In one of my classes yesterday, there were four plastic offspring that wouldn't shut their soundboxes off. Finally, all of them were silent at the same time and it was bliss.

At the beginning of the 8th grade hall at my school is the classroom that houses the severely-challenged or mentally disabled students who have around the clock care. The door is always shut and nobody really knows they're there because the classroom is entirely self-sufficient (stove, washer, dryer, etc.)

Yesterday, as soon as my room was free of crying babies, the door swung open and a young girl ran in. I had never seen the girl before, but it was immediately apparent that she had severe problems. Somehow, she had broken away from her teacher and had, for some reason, picked my class to enter.

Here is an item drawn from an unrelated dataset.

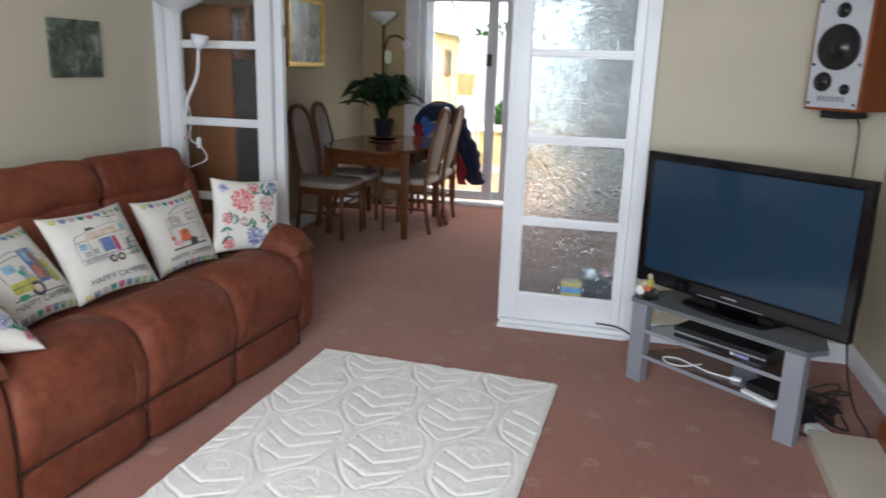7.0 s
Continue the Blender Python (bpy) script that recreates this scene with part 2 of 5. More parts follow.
M_SOOT = plain("soot_black", (0.018, 0.017, 0.017), 0.75, vary=0.3)
M_MIRROR = plain("mirror_glass", (0.86, 0.88, 0.87), 0.01, 1.0, vary=0.0, bump=0.0)
M_CLEAR = glass("clear_glass")
M_TINT = glass("smoky_glass", (0.55, 0.6, 0.62), 0.05)
M_OBSCURE = glass("obscured_glass", (0.93, 0.97, 0.95), 0.02, 1.0, 19.0, 0.0085, 0.55)
M_OBSCURE.node_tree.nodes["Principled BSDF"].inputs["Transmission Weight"].default_value = 0.97
M_OBSCURE.node_tree.nodes["Principled BSDF"].inputs["Base Color"].default_value = (0.74, 0.86, 0.91, 1)
M_PLAINPANE = glass("lightly_rippled_glass", (0.86, 0.88, 0.88), 0.03, 0.6, 19.0, 0.006, 0.5)
M_CHROME = plain("chrome", (0.62, 0.63, 0.65), 0.15, 1.0, vary=0.05, bump=0.0)
M_GREYFACE = plain("pale_grey_baffle", (0.5, 0.52, 0.55), 0.45, vary=0.03, bump=0.0)
M_LINEN = plain("natural_linen", (0.55, 0.525, 0.48), 0.92, vary=0.05, scale=10, grain=300, bump=0.4)
M_COTTON = plain("white_cotton", (0.68, 0.665, 0.61), 0.9, vary=0.04, grain=240, bump=0.35)
M_PAPERWHITE = plain("white_card", (0.76, 0.77, 0.78), 0.6, vary=0.03, bump=0.0)
M_LEAF = plain("glossy_leaf", (0.028, 0.085, 0.026), 0.35, vary=0.35, scale=9)
M_LEAFB = plain("fresh_leaf", (0.1, 0.25, 0.05), 0.45, vary=0.3, scale=9)
M_SOIL = plain("dark_pot", (0.02, 0.022, 0.026), 0.35, vary=0.2)
M_TILE = timber("pale_wood_floor", (0.42, 0.24, 0.14), (0.58, 0.37, 0.24), 0.4, (9, 1, 1))
M_GARDEN = blotches("garden_paving", [(0.3, (0.25, 0.26, 0.2)), (0.6, (0.45, 0.44, 0.4)), (0.8, (0.55, 0.54, 0.5))], 2.0, 0.9)
M_RED = plain("red_wax", (0.5, 0.02, 0.025), 0.45, vary=0.1, bump=0.0)
M_BLUECARD = plain("pale_blue_card", (0.35, 0.5, 0.66), 0.5, vary=0.2, scale=20, bump=0.0)
M_TURQ = plain("turquoise_plastic", (0.02, 0.3, 0.5), 0.35, vary=0.1, bump=0.0)
M_NAVY = plain("navy_cloth", (0.012, 0.016, 0.045), 0.9, vary=0.25)
M_REDCLOTH = plain("crimson_cloth", (0.25, 0.012, 0.02), 0.9, vary=0.2)
M_BLUECLOTH = plain("bright_blue_cloth", (0.05, 0.13, 0.4), 0.9, vary=0.2)


def inks():
    table = {}
    for n, c in (("ink", (0.05, 0.05, 0.06)), ("pink", (0.6, 0.18, 0.22)), ("rose", (0.62, 0.3, 0.32)), ("green", (0.05, 0.24, 0.17)), ("olive", (0.38, 0.36, 0.08)), ("blue", (0.1, 0.14, 0.3)), ("lilac", (0.32, 0.32, 0.52)), ("magenta", (0.38, 0.03, 0.12)), ("orange", (0.56, 0.14, 0.06)), ("grey", (0.3, 0.3, 0.31)), ("brown", (0.24, 0.12, 0.06)), ("stone", (0.5, 0.42, 0.32)), ("sky", (0.2, 0.34, 0.44)), ("teal", (0.03, 0.15, 0.13)), ("blush", (0.66, 0.5, 0.47))):
        table[n] = plain("print_" + n, c, 0.9, vary=0.22, scale=50, bump=0.0)
    return table


INK = inks()


def petal_inks():
    """Watercolour inks that fade into the cotton."""
    table = {}
    for n, c in (("pink", (0.62, 0.13, 0.13)), ("rose", (0.50, 0.10, 0.14)), ("lilac", (0.20, 0.22, 0.48)), ("blue", (0.06, 0.09, 0.26)), ("magenta", (0.34, 0.03, 0.10)), ("blush", (0.52, 0.33, 0.33)), ("green", (0.03, 0.20, 0.14)), ("teal", (0.015, 0.10, 0.09))):
        pale = [0.45 * v + 0.55 * w for v, w in zip(c, (0.76, 0.74, 0.69))]
        table[n] = blotches("petal_" + n, [(0.34, [v * 0.6 for v in c]), (0.46, c), (0.56, pale), (0.64, (0.74, 0.72, 0.67))] if n not in ("green", "teal") else [(0.35, [v * 0.6 for v in c]), (0.5, c), (0.68, pale)], 85.0, 0.9, 3.0)
    return table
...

Now, I was a 14-year-old kid once, so I know how easy it is to find the faults in someone else and laugh them to scorn. In my experience as a teacher, I have found that more often than not, kids will jump at every opportunity to tear someone else down. When the girl ran in, I thought that the kids would erupt laughing and make her the center of attention for the wrong reasons.

I was wrong.

The entire class sat there silently and watched as the embarrassed teacher ran in to corral the young woman. When the girl and her teacher left the classroom, nothing was said and we were able to get right back on task.

I'm not sure if they noticed their behavior, but I absolutely did. I was very impressed at how they all decided to not make this girl's life harder than it already is. I was impressed that they had the maturity to understand that it's not her fault that she's disrupting our class. I was impressed that they understood the magnitude of the girl's problems and chose to give her the benefit of the doubt.

There are many days when my students reinforce my belief that 8th graders make stupid, careless decisions.

But there are also days when they prove me wrong. Very wrong.

Yesterday, I was proud to be their teacher.